Minister Pusic on opening of Serbia’s EU entry talks: “Welcome to negotiations”

Serbia today formally opened European Union accession negotiations at an Intergovernmental Conference in Brussels, which was attended by several foreign ministers as well, given that it is an important event for the region. It is a crucial step forward in the realization of a policy advocated by Croatia, and that is region’s progress through fundamental European reforms towards membership, said First Deputy Prime Minister and Minister of Foreign and European Affairs Vesna Pusic after the conference. Asked to predict how long the negotiations would last, the minister said: “It is an arduous, but extremely important period, and I speak from Croatia’s experience when I say that the accession process is just as important as the membership itself because it entails state institution building and reforms, which stabilizes and normalizes the country. It is a long process, but membership de facto makes no sense without it. I cannot say how long it will take Serbia to close the negotiations, we can only guess judging from how long it took Croatia.

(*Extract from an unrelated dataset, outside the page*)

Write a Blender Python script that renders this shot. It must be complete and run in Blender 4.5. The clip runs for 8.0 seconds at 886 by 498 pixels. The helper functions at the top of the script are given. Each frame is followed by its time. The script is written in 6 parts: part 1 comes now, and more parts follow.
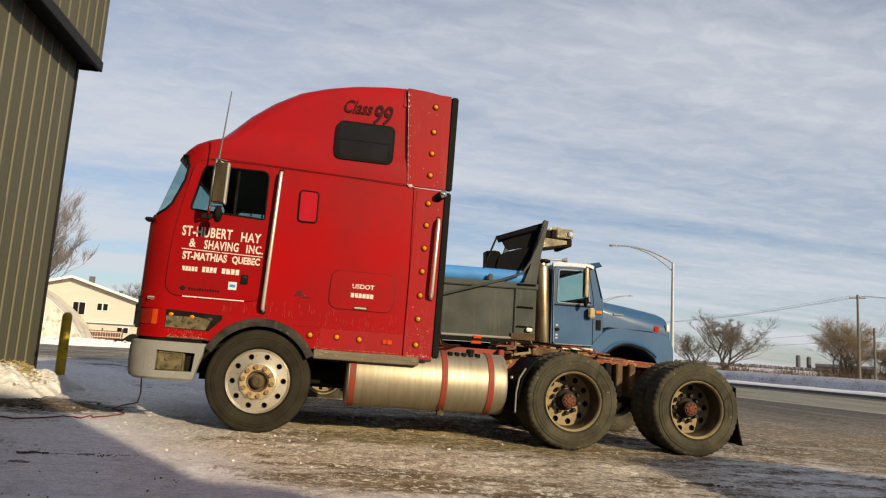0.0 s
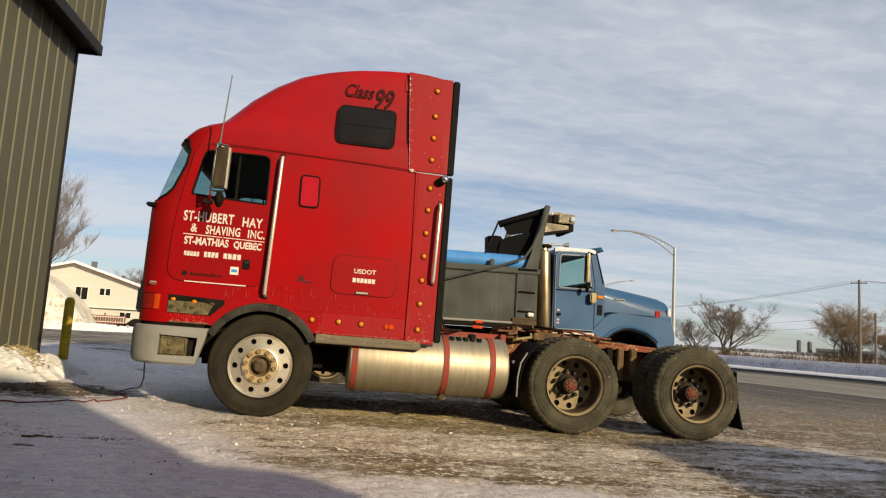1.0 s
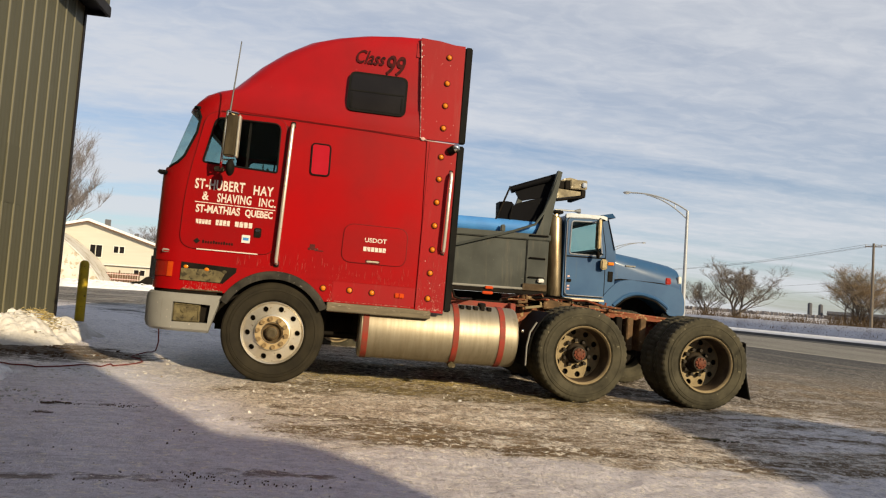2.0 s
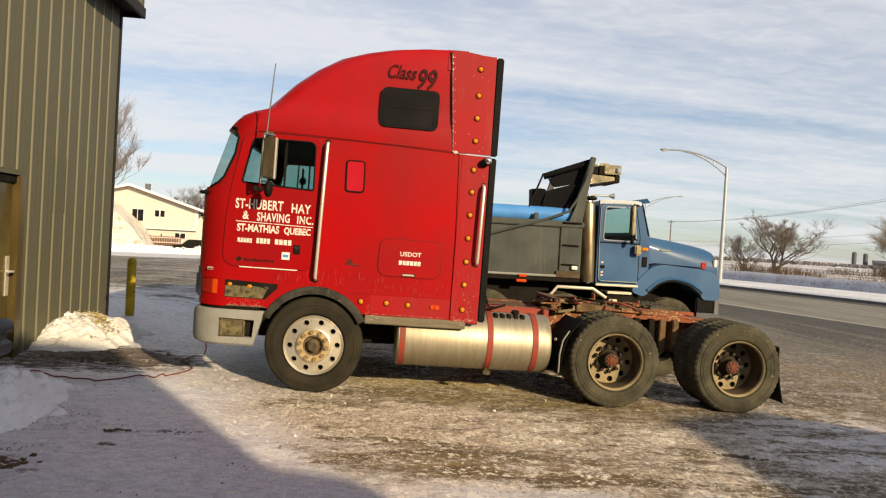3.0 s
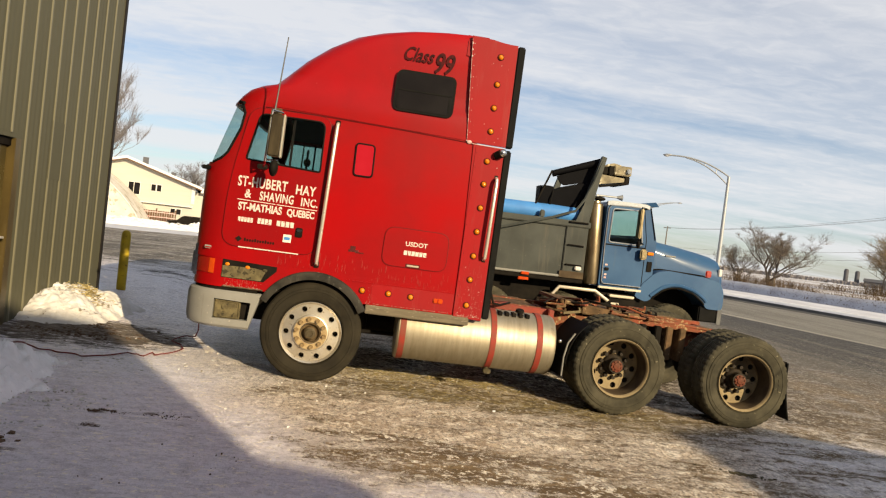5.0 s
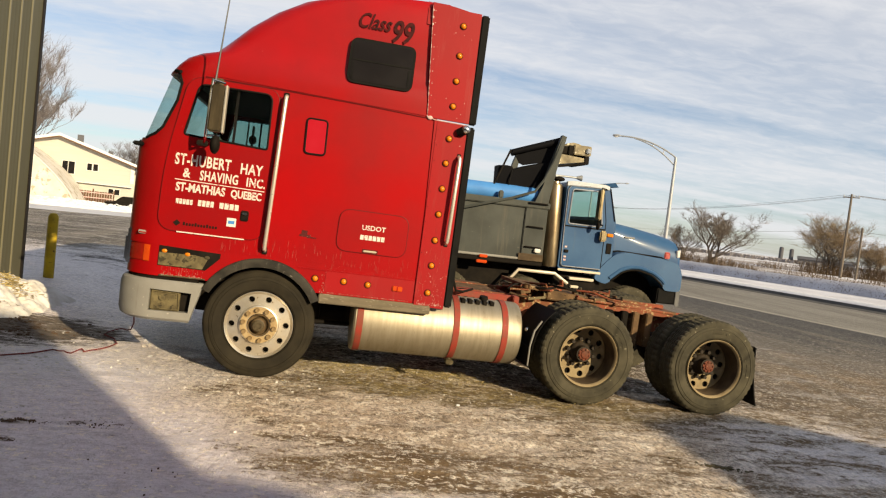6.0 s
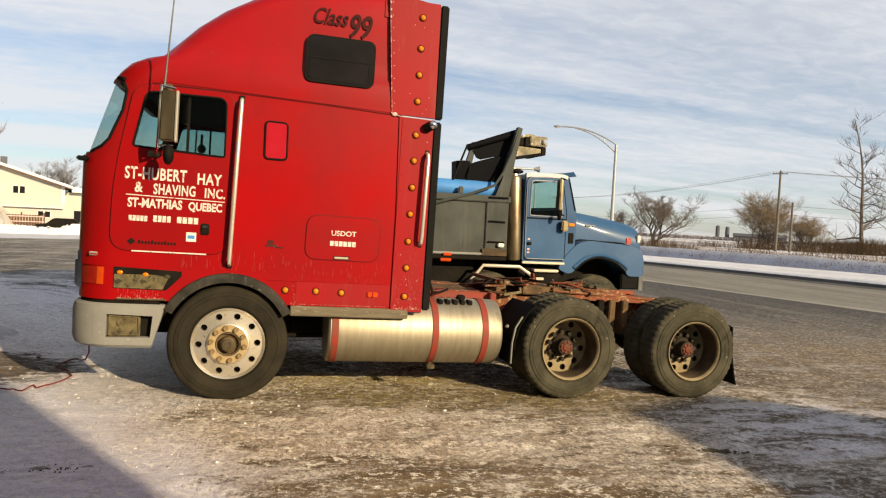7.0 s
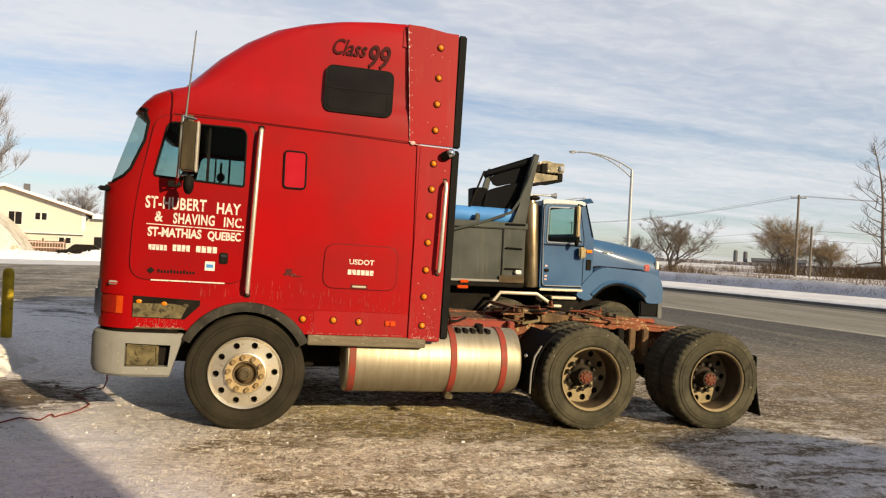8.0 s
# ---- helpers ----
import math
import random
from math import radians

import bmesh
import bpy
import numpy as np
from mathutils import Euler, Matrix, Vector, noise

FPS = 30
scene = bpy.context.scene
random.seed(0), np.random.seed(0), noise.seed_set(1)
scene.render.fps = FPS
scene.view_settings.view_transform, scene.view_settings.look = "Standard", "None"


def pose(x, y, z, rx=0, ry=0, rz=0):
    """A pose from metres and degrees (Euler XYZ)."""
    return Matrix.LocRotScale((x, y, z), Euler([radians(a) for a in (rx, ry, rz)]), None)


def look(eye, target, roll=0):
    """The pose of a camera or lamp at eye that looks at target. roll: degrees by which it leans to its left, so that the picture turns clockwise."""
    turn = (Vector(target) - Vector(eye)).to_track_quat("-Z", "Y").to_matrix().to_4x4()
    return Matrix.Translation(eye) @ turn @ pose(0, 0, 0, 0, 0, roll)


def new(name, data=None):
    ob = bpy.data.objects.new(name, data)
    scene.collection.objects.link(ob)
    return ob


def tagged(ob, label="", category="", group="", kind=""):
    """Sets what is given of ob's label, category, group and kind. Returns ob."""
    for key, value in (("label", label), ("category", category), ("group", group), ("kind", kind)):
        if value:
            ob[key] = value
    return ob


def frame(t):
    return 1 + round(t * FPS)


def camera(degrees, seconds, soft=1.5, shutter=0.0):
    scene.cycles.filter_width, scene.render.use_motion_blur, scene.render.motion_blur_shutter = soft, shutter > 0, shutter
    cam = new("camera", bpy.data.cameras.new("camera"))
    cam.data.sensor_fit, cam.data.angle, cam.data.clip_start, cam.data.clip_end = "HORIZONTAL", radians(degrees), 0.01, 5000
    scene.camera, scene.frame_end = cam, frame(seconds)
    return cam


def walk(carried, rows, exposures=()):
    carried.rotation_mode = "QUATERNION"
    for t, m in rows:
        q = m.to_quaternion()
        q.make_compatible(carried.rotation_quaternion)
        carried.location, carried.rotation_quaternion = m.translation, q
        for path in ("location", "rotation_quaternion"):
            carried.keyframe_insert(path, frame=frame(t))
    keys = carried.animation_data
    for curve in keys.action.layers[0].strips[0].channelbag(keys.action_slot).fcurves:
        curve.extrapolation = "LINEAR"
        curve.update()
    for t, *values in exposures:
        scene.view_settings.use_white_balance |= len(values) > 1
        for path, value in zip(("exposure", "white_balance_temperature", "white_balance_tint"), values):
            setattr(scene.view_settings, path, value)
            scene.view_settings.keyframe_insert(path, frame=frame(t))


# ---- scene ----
cam = camera(66.6, 8.0, soft=1.2)
PATH = [
    (0, (0.571, -6.507, 0.898), (0.893, -4.554, 1.18), 3.5),
    (0.5, (0.579, -6.486, 0.874), (0.908, -4.53, 1.129), 2.6),
    (1, (0.571, -6.501, 0.897), (0.892, -4.542, 1.135), 3.5),
    (1.5, (0.567, -6.498, 0.898), (0.873, -4.534, 1.119), 2.8),
    (1.7, (0.583, -6.496, 0.893), (0.898, -4.531, 1.091), 3.4),
    (2.8, (0.494, -6.613, 1.54), (0.716, -4.627, 1.449), 4.1),
    (3, (0.513, -6.647, 1.574), (0.721, -4.659, 1.545), 3.3),
    (3.5, (0.59, -6.685, 1.591), (0.783, -4.695, 1.579), 3.4),
    (4, (0.637, -6.671, 1.585), (0.756, -4.677, 1.5), 3.9),
    (4.5, (0.625, -6.603, 1.574), (0.662, -4.605, 1.486), 5.6),
    (5, (0.419, -6.403, 1.56), (0.645, -4.416, 1.509), 6.8),
    (5.2, (0.369, -6.338, 1.573), (0.708, -4.367, 1.532), 7.0),
    (6.5, (0.385, -5.77, 1.56), (0.792, -3.815, 1.447), 6.0),
    (7, (0.196, -5.698, 1.548), (0.726, -3.771, 1.467), 2.9),
    (7.5, (0.166, -5.661, 1.563), (0.686, -3.73, 1.506), 4.3),
    (8, (0.18, -5.662, 1.575), (0.663, -3.722, 1.566), 2.8),
]
walk(cam, [(t, look(eye, target, roll)) for t, eye, target, roll in PATH],
     exposures=[(0.0, 0.31, 6330, 10), (1.7, 0.31, 6330, 10), (2.8, 0.58, 6620, 10), (8.0, 0.58, 6620, 10)])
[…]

But each process is special, each accession specific and individual,” said Pusic. It is important that the negotiations are underway, both for Serbia and the region. Croatia’s position has always been that the EU enlargement is a territorial consolidation of sorts, and the completion of that process is important not only for the stability of Europe but for the stability of countries in the region as well, she said. Asked about outstanding issues with Serbia, Pusic said: “We are pleased that Serbia opened the negotiations, that it has chosen that path. Croatia and Serbia have a lot of past issues and they will be resolved, but this is a sign that we have common future topics as well. This does not mean that the past will disappear: we have a number of outstanding and very difficult issues left over from the war and aggression of the ‘90s, but on the other hand we have a clear future commitment and those two things should not be confused,” Pusic underlined.